Du point de vue administratif, le calendrier proposé est, jusqu’à lors, exécuté dans les délais. En terme d’affluence du public, Douala est le baromètre. Nous pouvons dire que la dynamique de la fin de la saison dernière (barrages de D2, interpoules et matches de coupe du Cameroun qui avaient toujours le stade plein) ne s’est pas estompée : animation, ambiance, suspense, spectacle. Il faut entretenir cela car, les supporters habitués à regarder les matches européens à la télévision sont exigeants quand ils viennent au stade, au sujet de tout : terrain, infrastructures, accueil, arbitrage et autres choses qui peuvent décourager plus d’une personne.
Qu’est-ce qui peut être à l’origine de l’échec des clubs camerounais dans les compétitions africaines ces dernières années ?

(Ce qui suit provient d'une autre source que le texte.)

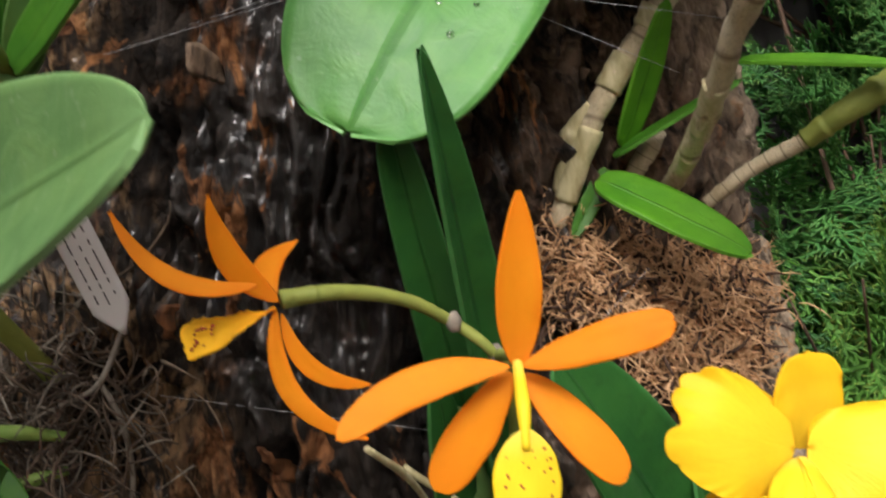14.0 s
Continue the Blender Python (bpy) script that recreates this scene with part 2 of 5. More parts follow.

C’est vrai pour ce qui est de la ligue des champions (C1), et, sur un plan général, en terme de résultats. Mais, ce n’est pas tout à fait cela car, ces trois dernières années, Canon (C2) et Tonnerre (C3) ont été finalistes en coupes africaines. Bon, il faut le dire, nos équipes ont encore des paliers à franchir. Que ce soit sur le plan de l’organisation, de l’encadrement ou du budget, les clubs camerounais n’ont pas le niveau africain. Une compétition internationale se prépare. C’est le haut niveau. Il faut des moyens, une grande mobilisation des joueurs, des stades… Nous avons des clubs où les problèmes de primes des joueurs se posent encore. Des clubs qui arrivent dans le pays où ils vont jouer 24h avant le match, sinon le même jour de la rencontre, ne peuvent pas faire de bons résultats. Sur le plan de l’encadrement technique, le niveau africain doit être plus élevé. Ici, on a affaire aux entraîneurs de haut niveau. Canon et Tonnerre avaient perdu leurs finales parce qu’ils n’avaient pas compris que c’est aux matches aller qu’on gagne de telles rencontres. Quand on prend 3 ou 4 buts à l’aller, on a déjà perdu la finale.
Que peut-on faire pour rehausser le niveau du championnat et rendre compétitifs les clubs camerounais sur l’échiquier africain ?
Il faut le dire, tout est improvisation dans le football camerounais. Les succès ne se décrètent pas, ils se préparent. On crée des conditions pour cela. L’équipe du Mali qui a pris part à la Can 2002 a été préparée pendant plusieurs années. Je l’ai vue à la Can junior contre le Cameroun au Nigeria. Le football se conçoit de manière pyramidale. Si le niveau de la masse est bon, on aura une élite de qualité. Au Cameroun, on veut récolter sans semer. Dans les grandes nations de football aujourd’hui, le footballeur de haut niveau se forme. On le prépare. La préparation du footballeur est une science ou un art qu’il faut maîtriser. On ne peut pas s’improviser bon joueur à 20 ou 22 ans, si on n’a pas eu un travail préparatoire avant. A 16 ou 17 ans, le footballeur est déjà fait sur les plans physique et physiologique. Or, qu’il s’agisse de la fédération ou de l’Etat, ils n’ont encore rien fait pour les 12, 13, 14 ou 15 ans. Nous ne faisons rien pour préparer les joueurs. On n’aura donc pas un championnat dont le niveau est bon. J’ai été sidéré lors de la dernière assemblée générale de la Fécafoot où il y avait un satisfecit aveugle. D’un point de vue arithmétique, il y a un accroissement des moyens. Le football camerounais n’a jamais eu autant de moyens, que ce soit ceux générés à l’interne ou à l’externe (mondial, Can, financement Fifa…). Mais l’arithmétique est uniquement financière. Il n’y a aucun projet sérieux qui aille dans le sens d’une ambition sportive.
J’ai été heureux en tant que membre de l’Ag que mes frais aient été triplés de 80 000 Fcfa à plus de 280 000 Fcfa mais, j’ai été malheureux de constater que jusqu’à présent, le championnat des jeunes est bloqué parce qu’il y a divergence entre le Minjes, la Fécafoot et le directeur technique national. Pendant ce temps, les jeunes s’entraînent depuis le mois d’octobre 2002 et ne jouent pas. Si les instances chargées d’organiser les compétitions des jeunes sont incompétentes, qu’on nous le dise, et nous organiserons des interquartiers pour nos jeunes.